I really would have thought people reading that realised I was using a ridiculously silly example as an example oh how ridiculous and silly debates like this can become. Try hard enough and you can find racist connotations in everything. Name any book, TV show or movie and I bet that someone somewhere can find a racist element to it.

I always think the problem is when people stop using common sense and start actively going out of their way to find things to complain about.

How so? I just meant that we’re not given a single named Harad character, friend or foe, to my knowledge. It mentions there are many Harad tribes, but they’re generally treated interchangeably. And I don’t remember anywhere in the book they’re anything but adversaries on the battlefield for the heroes to fight.

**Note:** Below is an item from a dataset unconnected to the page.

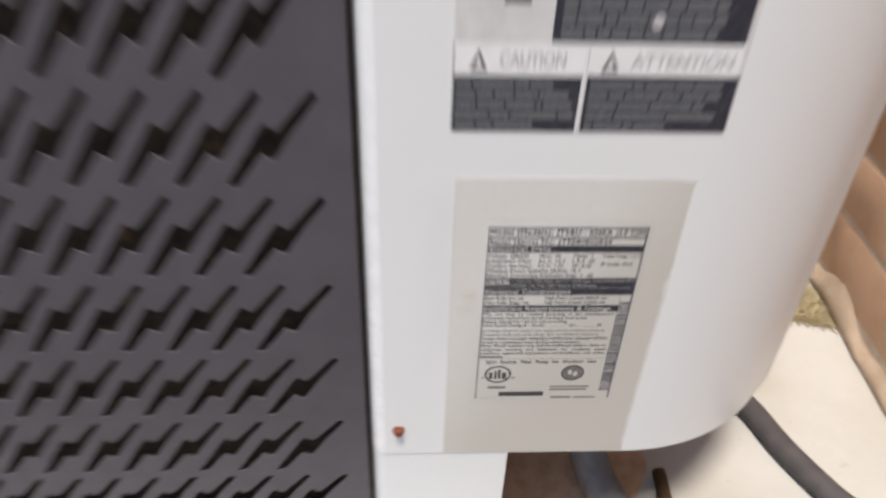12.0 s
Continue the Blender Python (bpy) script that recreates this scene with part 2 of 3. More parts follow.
def rounded(x0, x1, z0, z1, r, n=5):
    pts = []
    for cx, cz, a in ((x1 - r, z1 - r, 0), (x0 + r, z1 - r, 90), (x0 + r, z0 + r, 180), (x1 - r, z0 + r, 270)):
        for k in range(n):
            t = radians(a + 90 * k / (n - 1))
            pts.append((cx + r * math.cos(t), cz + r * math.sin(t)))
    return pts


def disc(x, z, rx, rz, n=28):
    return [(x + rx * math.cos(6.28319 * k / n), z + rz * math.sin(6.28319 * k / n)) for k in range(n)]


def tube(points, radius, sides=16, steps=10):
    """A round hose along a smooth line through the points."""
    P = [Vector(p) for p in points]
    line = []
    for i in range(len(P) - 1):
        a, b, c, d = P[max(i - 1, 0)], P[i], P[i + 1], P[min(i + 2, len(P) - 1)]
        for k in range(steps):
            t = k / steps
            line.append(0.5 * ((2 * b) + (c - a) * t + (2 * a - 5 * b + 4 * c - d) * t * t + (3 * b - a - 3 * c + d) * t ** 3))
    line.append(P[-1])
    bm, rings = bmesh.new(), []
    for i, p in enumerate(line):
        t = (line[min(i + 1, len(line) - 1)] - line[max(i - 1, 0)]).normalized()
        u = t.cross(Vector((0.3, 0.2, 1))).normalized()
        v = t.cross(u)
        rings.append([bm.verts.new(p + radius * (math.cos(6.28319 * k / sides) * u + math.sin(6.28319 * k / sides) * v)) for k in range(sides)])
    for a, b in zip(rings, rings[1:]):
        for k in range(sides):
            bm.faces.new((a[k], a[(k + 1) % sides], b[(k + 1) % sides], b[k]))
    bm.faces.new(rings[0][::-1])
    bm.faces.new(rings[-1])
    bmesh.ops.recalc_face_normals(bm, faces=bm.faces)
    return bm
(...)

You were vehemently complaining about calling Tom and Jerry racist over its use of the Mammy stereotype, which is a racist stereotype with a history of more than a century. I don’t think you’re in a position to say that other people have stopped using common sense.

I think if a lot of people seem bitter at media portrayals of race or gender or sexuality or what have you, it’s because they often bring arguments, both academic and personally motivated, and are met with dismissive language and apathy. They’re told that there’s nothing wrong with the media itself, and that they just need to calm down and why can’t they enjoy it without analyzing it like the “rest of us.”

If you can apply sound analysis and conclude that most aspects of the larger culture exhibit racism or sexism, that is not a statement against the nature of analysis. It is a statement about the larger culture.